I experienced this during the dry years when there was little water to be found in these areas, but we have water this year! Where did the birds go? To make matters worse, at all but one of these outings, we were in overcast skies and strong wind.

Yes, chasing birds was frustrating and difficult this year. The Yolo Bypass trip was a dismal effort. We went to get the first sunrise of the new year and ended up with nothing worthwhile. It was a dark morning.

Our first trip to the Sacramento National Wildlife Refuge was also difficult. The wind was blowing so hard that the small birds had difficulty flying. I did manage to get this sequence of a Snowy Egret fishing and eating its catch.

 

 

During our second trip, a week later, I was able to photograph a Red Tail Hawk, rabbit and deer.

At Grey Lodge, we found a Bald Eagle, Blue Heron and a show off Great Egret.

So there went January–for the birds!

Going backwards: In search of Sandhill Cranes

We’re back in 2016. November to be exact. Laura and I went in search of Sandhill Cranes. I’ve tried to capture their images a few times before, but was never successful. Even though they are large birds, they stand in the middle of the fields so my 300 mm lens has a difficult time. After a couple of years, I was beginning to think it was personal–they didn’t like me!
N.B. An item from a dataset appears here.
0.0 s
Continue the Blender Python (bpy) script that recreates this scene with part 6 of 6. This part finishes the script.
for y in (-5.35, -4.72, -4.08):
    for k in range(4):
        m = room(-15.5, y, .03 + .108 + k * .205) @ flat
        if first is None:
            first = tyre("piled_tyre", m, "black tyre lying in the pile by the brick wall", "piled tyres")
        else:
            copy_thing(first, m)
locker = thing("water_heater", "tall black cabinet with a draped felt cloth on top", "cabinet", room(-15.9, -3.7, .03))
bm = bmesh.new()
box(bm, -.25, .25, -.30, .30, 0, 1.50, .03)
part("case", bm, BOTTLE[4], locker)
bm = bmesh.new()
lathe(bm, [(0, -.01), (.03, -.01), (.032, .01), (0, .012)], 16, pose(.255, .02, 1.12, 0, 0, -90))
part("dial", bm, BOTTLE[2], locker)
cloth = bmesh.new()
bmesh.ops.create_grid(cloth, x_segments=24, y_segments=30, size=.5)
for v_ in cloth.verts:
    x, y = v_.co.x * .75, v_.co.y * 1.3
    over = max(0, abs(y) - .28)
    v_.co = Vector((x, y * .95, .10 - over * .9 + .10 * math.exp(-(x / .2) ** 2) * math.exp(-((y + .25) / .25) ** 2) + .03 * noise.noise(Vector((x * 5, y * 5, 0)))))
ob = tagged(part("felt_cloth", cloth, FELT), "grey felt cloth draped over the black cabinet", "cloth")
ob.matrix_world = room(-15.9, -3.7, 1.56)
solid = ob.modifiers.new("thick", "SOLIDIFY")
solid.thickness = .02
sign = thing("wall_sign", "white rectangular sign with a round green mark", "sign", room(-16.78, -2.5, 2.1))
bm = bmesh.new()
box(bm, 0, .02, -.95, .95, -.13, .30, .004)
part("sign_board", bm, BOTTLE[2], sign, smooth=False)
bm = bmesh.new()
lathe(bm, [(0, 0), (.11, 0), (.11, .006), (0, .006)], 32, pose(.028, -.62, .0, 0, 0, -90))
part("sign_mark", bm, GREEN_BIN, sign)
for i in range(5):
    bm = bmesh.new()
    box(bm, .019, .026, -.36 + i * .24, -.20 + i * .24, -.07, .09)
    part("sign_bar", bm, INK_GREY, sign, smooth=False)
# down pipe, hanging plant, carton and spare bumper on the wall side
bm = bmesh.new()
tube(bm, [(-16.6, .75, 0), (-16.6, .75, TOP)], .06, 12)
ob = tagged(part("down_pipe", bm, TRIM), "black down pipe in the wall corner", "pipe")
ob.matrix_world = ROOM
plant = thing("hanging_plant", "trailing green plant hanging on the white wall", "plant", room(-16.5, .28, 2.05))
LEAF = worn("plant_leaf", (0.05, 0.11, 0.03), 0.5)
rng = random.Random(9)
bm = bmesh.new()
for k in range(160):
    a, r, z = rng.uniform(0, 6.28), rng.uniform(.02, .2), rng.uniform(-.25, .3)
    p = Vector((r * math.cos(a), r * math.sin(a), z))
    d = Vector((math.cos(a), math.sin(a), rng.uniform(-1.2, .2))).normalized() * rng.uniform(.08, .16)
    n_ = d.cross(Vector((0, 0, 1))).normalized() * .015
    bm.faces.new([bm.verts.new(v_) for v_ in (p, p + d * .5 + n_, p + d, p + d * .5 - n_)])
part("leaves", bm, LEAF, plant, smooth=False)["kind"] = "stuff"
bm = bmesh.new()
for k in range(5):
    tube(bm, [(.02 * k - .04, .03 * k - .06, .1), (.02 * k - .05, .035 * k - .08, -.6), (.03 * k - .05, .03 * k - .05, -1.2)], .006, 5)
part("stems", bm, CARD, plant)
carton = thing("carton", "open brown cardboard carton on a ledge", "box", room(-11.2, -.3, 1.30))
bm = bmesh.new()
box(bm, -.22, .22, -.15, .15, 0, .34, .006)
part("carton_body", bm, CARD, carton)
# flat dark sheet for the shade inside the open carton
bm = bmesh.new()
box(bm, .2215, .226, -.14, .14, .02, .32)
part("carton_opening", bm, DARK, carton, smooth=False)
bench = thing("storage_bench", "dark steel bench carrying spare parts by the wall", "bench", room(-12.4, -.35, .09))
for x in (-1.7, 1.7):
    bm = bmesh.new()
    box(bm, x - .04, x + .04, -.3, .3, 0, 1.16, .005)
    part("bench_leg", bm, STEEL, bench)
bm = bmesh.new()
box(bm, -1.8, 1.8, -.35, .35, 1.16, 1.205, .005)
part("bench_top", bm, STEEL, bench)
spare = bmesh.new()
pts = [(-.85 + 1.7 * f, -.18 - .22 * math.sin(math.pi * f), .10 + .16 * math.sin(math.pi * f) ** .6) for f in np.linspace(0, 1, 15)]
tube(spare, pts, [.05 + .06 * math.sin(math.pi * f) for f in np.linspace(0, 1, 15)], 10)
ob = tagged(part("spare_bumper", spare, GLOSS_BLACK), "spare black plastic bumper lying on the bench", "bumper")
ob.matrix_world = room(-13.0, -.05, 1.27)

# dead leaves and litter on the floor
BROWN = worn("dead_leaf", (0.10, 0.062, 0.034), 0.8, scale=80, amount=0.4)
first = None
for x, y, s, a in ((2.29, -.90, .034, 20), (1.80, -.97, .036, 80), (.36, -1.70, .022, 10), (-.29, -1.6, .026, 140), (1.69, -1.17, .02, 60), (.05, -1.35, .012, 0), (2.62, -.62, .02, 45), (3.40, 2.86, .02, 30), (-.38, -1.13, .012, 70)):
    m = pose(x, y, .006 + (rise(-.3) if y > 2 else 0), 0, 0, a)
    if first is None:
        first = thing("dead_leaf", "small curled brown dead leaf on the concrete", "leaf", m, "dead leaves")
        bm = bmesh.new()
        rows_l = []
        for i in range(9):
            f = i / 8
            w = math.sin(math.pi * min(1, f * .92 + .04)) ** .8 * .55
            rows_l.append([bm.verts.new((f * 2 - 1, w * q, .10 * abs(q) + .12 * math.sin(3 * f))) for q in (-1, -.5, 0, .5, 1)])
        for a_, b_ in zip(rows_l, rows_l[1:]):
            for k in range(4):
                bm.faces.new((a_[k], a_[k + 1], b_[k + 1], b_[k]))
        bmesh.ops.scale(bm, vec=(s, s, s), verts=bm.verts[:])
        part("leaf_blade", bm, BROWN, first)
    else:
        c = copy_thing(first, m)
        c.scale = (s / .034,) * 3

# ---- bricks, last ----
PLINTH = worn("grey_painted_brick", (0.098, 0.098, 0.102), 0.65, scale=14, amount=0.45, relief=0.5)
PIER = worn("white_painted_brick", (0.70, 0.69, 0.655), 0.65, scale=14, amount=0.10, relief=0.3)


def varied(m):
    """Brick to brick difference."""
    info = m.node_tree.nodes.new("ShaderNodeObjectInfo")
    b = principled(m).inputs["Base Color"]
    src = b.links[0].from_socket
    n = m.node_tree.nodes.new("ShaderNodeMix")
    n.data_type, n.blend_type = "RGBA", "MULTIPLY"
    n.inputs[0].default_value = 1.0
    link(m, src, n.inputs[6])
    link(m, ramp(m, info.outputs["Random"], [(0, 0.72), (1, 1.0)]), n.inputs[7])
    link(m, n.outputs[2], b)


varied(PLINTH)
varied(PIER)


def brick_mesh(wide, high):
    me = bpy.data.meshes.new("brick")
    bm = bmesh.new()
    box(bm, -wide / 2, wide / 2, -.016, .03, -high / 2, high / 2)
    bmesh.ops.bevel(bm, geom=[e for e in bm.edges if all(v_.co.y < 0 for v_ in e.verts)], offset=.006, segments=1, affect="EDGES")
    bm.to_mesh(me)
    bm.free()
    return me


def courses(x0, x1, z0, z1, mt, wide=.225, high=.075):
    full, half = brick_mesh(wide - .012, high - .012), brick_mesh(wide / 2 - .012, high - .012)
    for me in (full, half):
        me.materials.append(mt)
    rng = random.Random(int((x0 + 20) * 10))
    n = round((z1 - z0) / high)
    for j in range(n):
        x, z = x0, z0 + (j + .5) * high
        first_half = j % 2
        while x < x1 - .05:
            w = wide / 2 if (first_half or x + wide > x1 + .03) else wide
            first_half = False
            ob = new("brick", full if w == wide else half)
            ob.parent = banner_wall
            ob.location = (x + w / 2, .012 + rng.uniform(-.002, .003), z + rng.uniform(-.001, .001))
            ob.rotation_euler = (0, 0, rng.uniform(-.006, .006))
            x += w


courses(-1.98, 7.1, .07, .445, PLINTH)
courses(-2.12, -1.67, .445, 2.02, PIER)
The Sandhill Cranes are migratory and are only in the area a few months of each year. They come in November and are usually gone by February.

We went to the Consumnes River Preserve and the Staten Island wildlife area. It was our last stop in the Sacramento Delta at Woodbridge Ecological Reserve Shelter where I saw them standing near the fence. I yelled for Laura to stop. She said there was no place to pull over. I said I didn’t care! So there we were blocking one side of the road. Fortunately, there was no traffic either way, and we were able to shoot the Sandhills.

Victory is so sweet! I’m so glad I went back through my photos and realized I hadn’t posted on the Sandhills because they are worth looking at. Let’s just say, “Give them a backwards glance!”